Superman wasn’t born on Krypton. He was born in Cleveland.
So were Jerry Siegel and Joe Shuster. Siegel was a fan of movies, comic strips, and science fiction pulp magazines. He became active in what would become known as fandom, corresponding with other science fiction fans. In1929, Siegel published what might have been the first SF fanzine, Cosmic Stories, which he produced with a manual typewriter and advertised in the classified section of Science Wonder Stories.
While attending Glenville High School in Cleveland in early 1933, Jerry Siegel wrote a short story, illustrated by his friend and classmate Joe Shuster, titled “The Reign of the Superman”, which Siegel self-published in his fanzine, Science Fiction #3. Originally Superman was a villain but in June 1933 Siegel developed a new character, also named Superman, but now a heroic character.

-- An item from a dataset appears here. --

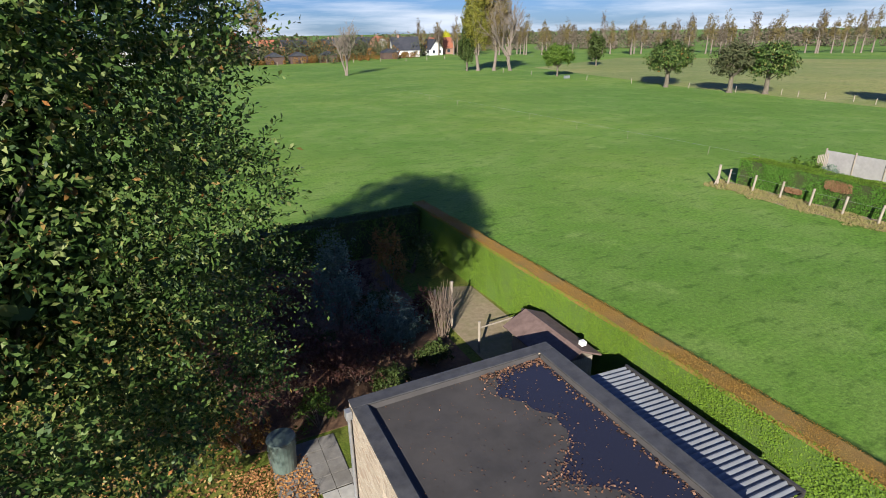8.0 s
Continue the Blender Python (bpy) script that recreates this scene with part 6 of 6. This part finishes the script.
# ---------------------------------------------------------------- trees of the meadow
def bare_tree(name, at, h, spread, label, seed, bark=PALE_BARK, depth=5, r0=0.32, lean=0.0):
    rng = np.random.RandomState(seed)
    t = thing(name, at, label, "tree")
    bm = bmesh.new()

    def grow(p, d, length, r, k):
        q = p + d * length
        tube(bm, [p, p.lerp(q, 0.5) + Vector(rng.normal(size=3) * length * 0.05), q], [r, r * 0.85, r * 0.7], 5 if k > 1 else 8)
        if k >= depth:
            return
        for _ in range(3 if k < 4 else 2):
            nd = (d + Vector(rng.normal(size=3)) * spread + Vector((0, 0, 0.12))).normalized()
            grow(p.lerp(q, rng.uniform(0.6, 1.0)), nd, length * rng.uniform(0.62, 0.85), r * 0.62, k + 1)

    for s in range(3):
        d = Vector((rng.normal() * 0.22, rng.normal() * 0.22, 1)).normalized()
        grow(Vector(at) + Vector((rng.normal() * 0.25, rng.normal() * 0.25, 0)), d, h * 0.3, r0, 0)
    part("crown", bm, bark, t)
    return t


bare_tree("bare_tree", (44.1, 176.7, 0), 14.0, 0.36, "bare pale willow standing in the meadow", 710, depth=5, r0=0.24)
tree("poplar", (33.0, 250, 0), "tall thin half-bare poplar by the village", 6, 0.4, (33.0, 250, 15.5), (4.6, 4.6, 9.0), 60, 40, 0.6, FAR_OCHRE, PALE_BARK, 711, 40, lobe_size=0.3)
tree("poplar", (80.5, 171, 0), "tall yellowing poplar at the meadow edge", 4, 0.45, (80, 171, 13.5), (4.6, 4.6, 10.0), 120, 110, 0.45, HEDGE_OLIVE, PALE_BARK, 712, 40, lobe_size=0.28)
tree("poplar", (84.5, 169, 0), "tall yellowing poplar at the meadow edge", 4, 0.45, (85, 169, 14.5), (4.4, 4.4, 11.0), 110, 80, 0.5, FAR_OCHRE, PALE_BARK, 713, 40, lobe_size=0.28)
bare_tree("bare_poplar", (88.0, 166, 0), 21, 0.26, "tall bare poplar at the meadow edge", 714, depth=5, r0=0.32)
tree("conifer", (77.5, 172, 0), "dark green conifer beneath the poplars", 1, 0.3, (77.5, 172, 6), (2.6, 2.6, 6.0), 60, 80, 0.5, HEDGE_DARK, BARK, 715, 10, category="conifer")
tree("apple_tree", (86.2, 142.3, 0), "low round green tree beside the pasture", 1.4, 0.25, (86.2, 142.3, 4.6), (4.2, 3.8, 3.2), 70, 90, 0.4, GREEN_LEAF, BARK, 716, 20)
for k, (x, y) in enumerate(((86.5, 109), (88.0, 96.5), (91.0, 92.0), (93.5, 71.0), (91.5, 113.5))):
    tree("pasture_tree", (x, y, 0), "old green pasture tree with a thick trunk", 1.9, 0.42, (x, y, 5.2), (4.4, 4.2, 3.4), 80, 80, 0.40, (OAK_LEAF, FAR_GREEN, OAK_LEAF)[k % 3], BARK, 720 + k, 24, "old pasture trees")
for k, (x, y) in enumerate(((120, 168), (141, 194))):
    tree("cypress", (x, y, 0), "slender dark green tree in the far pasture", 1, 0.25, (x, y, 5.2), (2.6, 2.6, 4.8), 50, 60, 0.55, HEDGE_DARK, BARK, 730 + k, 8, "slender pasture trees")
# rows of poplars along the far pasture
rr = random.Random(12)
for k in range(64):
    f = k / 63
    x, y = 112 + 175 * f, 282 - 145 * f
    x, y = x + rr.uniform(-4, 4), y + rr.uniform(-7, 7)
    hgt = rr.uniform(12, 18)
    tree("row_poplar", (x, y, 0), "slim pale-trunked poplar in an autumn row", hgt * 0.3, 0.3, (x, y, hgt * 0.6), (rr.uniform(1.8, 2.8), 2.2, hgt * 0.42), 24, 36, 0.48, (FAR_BROWN, FAR_OCHRE, FAR_OCHRE)[k % 3], PALE_BARK, 740 + k, 6, "poplar row", lobe_size=0.36)
# two tall trees whose shade falls over the neighbour's lawns
for k, (x, y, h) in enumerate(((-30.3, 29.5, 10.5), (-41, 37, 12), (-30.8, 21.5, 10.5), (-32, 38.0, 8.5), (-36, 44.5, 9))):
    tree("shade_tree", (x, y, 0), "tall brown autumn tree beside the yard", 2.0, 0.3, (x, y, h * 0.56), (4.2, 4.2, h * 0.44), 60, 60, 0.40, RUST_LEAF, BARK, 770 + k if k < 2 else 890 + k, 16)
# west side: bushes and trees behind the neighbour's garden
for k, (x, y, h, leaf, lab) in enumerate(((-38, 58, 3.4, RUST_LEAF, "rounded reddish-green shrub in a garden"), (-33.5, 63, 1.6, AUTUMN_RED, "low spreading red-brown shrub"), (-52, 72, 8.5, RUST_LEAF, "brown leafy autumn tree"),
                                      (-45, 78, 8, FAR_OCHRE, "broad yellow-brown autumn tree"), (-58, 62, 8, RUST_LEAF, "brown leafy autumn tree"), (-37, 92, 8, FAR_GREEN, "dull green garden tree"), (-62, 90, 9, FAR_OCHRE, "broad yellow-brown autumn tree"),
                                      (-47, 64, 6, FAR_GREEN, "dull green garden tree"), (-75, 80, 9, FAR_GREEN, "dull green garden tree"))):
    tree("shade_tree", (x, y, 0), lab, h * 0.2, h * 0.03, (x, y, h * 0.52), (h * 0.46, h * 0.46, h * 0.48), 50, 90, 0.14 + h * 0.017, leaf, BARK, 780 + k, 14, category="tree" if h > 4 else "shrub")
for k in range(7):
    x, y, h = -69 + k * 4.2, 236 + rr.uniform(-4, 4), rr.uniform(11, 14.5)
    tree("shelter_tree", (x, y, 0), "grey-green tree in a shelter belt", 2, 0.35, (x, y, h * 0.55), (h * 0.40, h * 0.34, h * 0.52), 60, 80, 0.58, FAR_GREEN, BARK, 800 + k, 10, "shelter belt", low=-0.95)
tree("red_maple", (24, 262, 0), "round red autumn tree by the village", 2, 0.35, (24, 262, 7.5), (5.0, 4.5, 5.6), 50, 70, 0.7, AUTUMN_RED, BARK, 810, 10)
tree("golden_tree", (128, 290, 0), "bright yellow autumn tree by the village", 2, 0.3, (128, 290, 6.5), (4.2, 4.0, 5.0), 40, 60, 0.7, CATALPA_TOP, BARK, 811, 10)

# ---------------------------------------------------------------- the village
TILE_RED = surface("red_roof_tiles", (0.26, 0.085, 0.045), (0.34, 0.13, 0.07), 1.5, (0.2, 0.07, 0.045), 0.3, 0.5, 0.8, 0.2)
TILE_DARK = surface("slate_roof_tiles", (0.022, 0.024, 0.032), (0.045, 0.048, 0.058), 1.5, (0.06, 0.06, 0.07), 0.3, 0.5, 0.6, 0.2)
VILLAGE_BRICK = surface("village_brick", (0.22, 0.12, 0.085), (0.31, 0.18, 0.13), 3, (0.36, 0.25, 0.19), 0.4, 0.5, 0.9, 0.2)
WINDOW_DARK, _, wd_b = mat_base("dark_window", 0.08)
wd_b.inputs["Base Color"].default_value = (0.03, 0.035, 0.045, 1)


def cottage(x, y, w, d, h, rise, turn, wall, tile, label):
    """A gabled house with windows, a door and a chimney, built about its own middle and then turned."""
    t = thing("cottage", (0, 0, 0), label, "house", "village houses")
    bm = bmesh.new()
    prism(bm, [(-w / 2, 0, 0), (w / 2, 0, 0), (w / 2, 0, h), (0, 0, h + rise), (-w / 2, 0, h)], (0, -d / 2, 0), (0, d / 2, 0))
    part("wall", bm, wall, t)
    for s in (-1, 1):
        bm = bmesh.new()
        prism(bm, [(s * (w / 2 + 0.4), 0, h - 0.4 * 2 * rise / w), (0, 0, h + rise + 0.02), (0, 0, h + rise + 0.24), (s * (w / 2 + 0.4), 0, h + 0.2 - 0.4 * 2 * rise / w)], (0, -d / 2 - 0.3, 0), (0, d / 2 + 0.3, 0))
        part("roof", bm, tile, t)
    part("chimney", blk(-0.4, d * 0.2, h + rise * 0.6, 0.4, d * 0.2 + 0.8, h + rise + 1.1), VILLAGE_BRICK, t)
    for k in range(max(2, int(w / 3))):
        xx = -w / 2 + (k + 0.5) * w / max(2, int(w / 3))
        part("window", blk(xx - 0.6, -d / 2 - 0.03, 0.9, xx + 0.6, -d / 2 + 0.02, 2.3), WINDOW_DARK, t)
    for s in (-1, 1):
        for k in range(max(2, int(d / 4))):
            yy = -d / 2 + (k + 0.5) * d / max(2, int(d / 4))
            part("window", blk(s * w / 2 - 0.02, yy - 0.7, 0.9, s * w / 2 + 0.03, yy + 0.7, 2.3), WINDOW_DARK, t)
    t.matrix_basis = pose(x, y, 0, 0, 0, turn)
    return t


rr = random.Random(31)
cottage(99.5, 272, 8, 12, 3.2, 5.0, 78, WHITE_PAINT, TILE_DARK, "white house with a steep slate roof")
cottage(116, 279, 7, 8, 3.0, 4.0, 12, WHITE_PAINT, TILE_DARK, "white gabled cottage with a dark roof")
cottage(124, 286, 8, 11, 3.2, 4.2, 85, VILLAGE_BRICK, TILE_RED, "brick house with a red tiled roof")
for k in range(24):
    x = -75 + k * 9.2 + rr.uniform(-2, 2)
    y = 285 + rr.uniform(-12, 45) - 0.02 * x
    if 88 < x < 132:
        y += 40
    cottage(x, y, rr.uniform(7, 9), rr.uniform(9, 14), rr.uniform(2.8, 4.6), rr.uniform(3, 4.2), rr.choice((5, 80, 95, 15, 70)), rr.choice((VILLAGE_BRICK, WHITE_PAINT, VILLAGE_BRICK)),
            rr.choice((TILE_RED, TILE_DARK, TILE_DARK, TILE_RED)), "village house with a pitched tiled roof")
for k in range(7):
    cottage(-215 + k * 16 + rr.uniform(-3, 3), 245 + rr.uniform(-15, 25), rr.uniform(7, 9), rr.uniform(9, 14), rr.uniform(2.8, 4.2), rr.uniform(3, 4), rr.choice((5, 80, 95)), VILLAGE_BRICK, TILE_DARK, "village house with a dark pitched roof")
for k, (x, y) in enumerate(((38, 247), (47, 249), (58, 248), (86, 256))):
    b = thing("barn", (x, y, 0), "low dark shed at the village edge", "shed", "village sheds")
    part("body", blk(x - 3.2, y - 2, 0, x + 3.2, y + 2, 2.6), DARK_BRICK, b)
    bm = bmesh.new()
    prism(bm, [(x - 3.5, 0, 2.6), (x + 3.5, 0, 2.6), (x, 0, 4.1)], (0, y - 2.3, 0), (0, y + 2.3, 0))
    part("roof", bm, TILE_DARK, b)


def woods(name, label, path, n, h, size, leaf, seed, depth=14, per=70):
    """A far belt of bushes and trees along a line, as one mass of leaf clumps."""
    rng = np.random.RandomState(seed)
    q = []
    for _ in range(n):
        f = rng.uniform(0, len(path) - 1.001)
        a, b = np.array(path[int(f)], float), np.array(path[int(f) + 1], float)
        p = a + (b - a) * (f % 1)
        hh = h * rng.uniform(0.45, 1.25)
        c = np.array([p[0] + rng.normal() * 2, p[1] + rng.normal() * depth, hh * 0.48])
        d = ball_points(rng, per)
        rad = rng.uniform(0.5, 1, per)[:, None] ** 0.5
        q.append(leaves(rng, c + d * np.array([hh * 0.45, hh * 0.45, hh * 0.52]) * rad, d + np.array([0, 0, 0.4]), size, 0.7, 0.8, 0))
    return tagged(new(name, quads_mesh(name, np.concatenate(q), leaf)), label, "trees", kind="stuff")


woods("far_woods", "dull green gardens and trees among the village", [(-95, 272), (20, 276), (90, 292), (150, 300)], 200, 6.0, 0.75, FAR_GREEN, 900, 10, 80)
woods("far_woods", "ochre autumn trees among the village", [(-95, 290), (20, 300), (150, 310)], 90, 8.0, 0.75, FAR_OCHRE, 901, 14, 110)
woods("far_woods", "distant tree belt on the horizon", [(-500, 330), (-150, 420), (100, 470), (300, 420), (520, 300), (600, 100)], 600, 8, 2.6, FAR_GREEN, 902, 25, 44)
woods("far_woods", "dull olive trees between the village roofs", [(-100, 262), (10, 262), (60, 266), (95, 284), (150, 318)], 150, 8.5, 0.7, FAR_GREEN, 910, 12, 110)
woods("far_woods", "russet garden trees between the village roofs", [(-100, 280), (20, 270), (70, 275), (140, 305)], 70, 7.5, 0.7, RUST_LEAF, 911, 12, 110)
woods("far_woods", "distant autumn tree belt", [(110, 330), (200, 300), (260, 270), (360, 190), (420, 90)], 220, 10, 0.9, FAR_BROWN, 903, 12, 110)
woods("far_woods", "brown thicket beside the neighbouring garden", [(-42, 70), (-47, 64), (-50, 56), (-56, 44)], 110, 6.5, 0.25, BRONZE_LEAF, 907, 3, 130)
woods("far_woods", "olive thicket beside the neighbouring garden", [(-38, 76), (-46, 70), (-54, 60), (-58, 44)], 100, 7.5, 0.26, FAR_GREEN, 908, 3, 130)
woods("dark_thicket", "dark evergreen thicket beside the neighbouring garden", [(-39, 64), (-42, 56), (-46, 46), (-48, 38)], 90, 4.6, 0.25, HEDGE_DARK, 909, 2, 150)
woods("far_woods", "dense bushes behind the neighbouring gardens", [(-62, 50), (-70, 95), (-90, 150), (-120, 190)], 110, 6.0, 0.42, RUST_LEAF, 904, 6, 110)
woods("far_woods", "mixed garden trees towards the west", [(-45, 105), (-70, 140), (-130, 170), (-200, 200)], 110, 7.0, 0.48, FAR_GREEN, 905, 10, 110)
woods("far_woods", "low scrub of the hen runs before the village", [(30, 246), (60, 249), (100, 262)], 70, 2.6, 0.35, RUST_LEAF, 906, 3, 150)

This was a journalist named Clark Kent who pretended to be meek and mild-mannered but was secretly the mighty Superman. He was enamored with Lois Lane, but she scorned Clark Kent and was attracted to Superman, not knowing that Kent and Superman were the same person.
It is located at the corner of East 105th and St. Clair Ave.
The homes of Siegel and Shuster are within a mile of the marker.
“This is the house where Superman was born,” reads a sign hanging on the fence in front of 10622 Kimberly Ave. It’s a private home.
The apartment house where the Shuster family lived is now a vacant lot, but the fence around it has been hung with 2×3-foot metal panels that reproduce the cover and first 13 pages of Action Comics #1, the first Superman story, which was published on April 18, 1938.
The street signs for the neighborhood feature the Superman insignia, and an honorary name paired with the actual name of each street. You can stand at the corner of Joe Shuster Lane and Lois Lane.
There is also a Superman statue and display at Cleveland Hopkins Airport.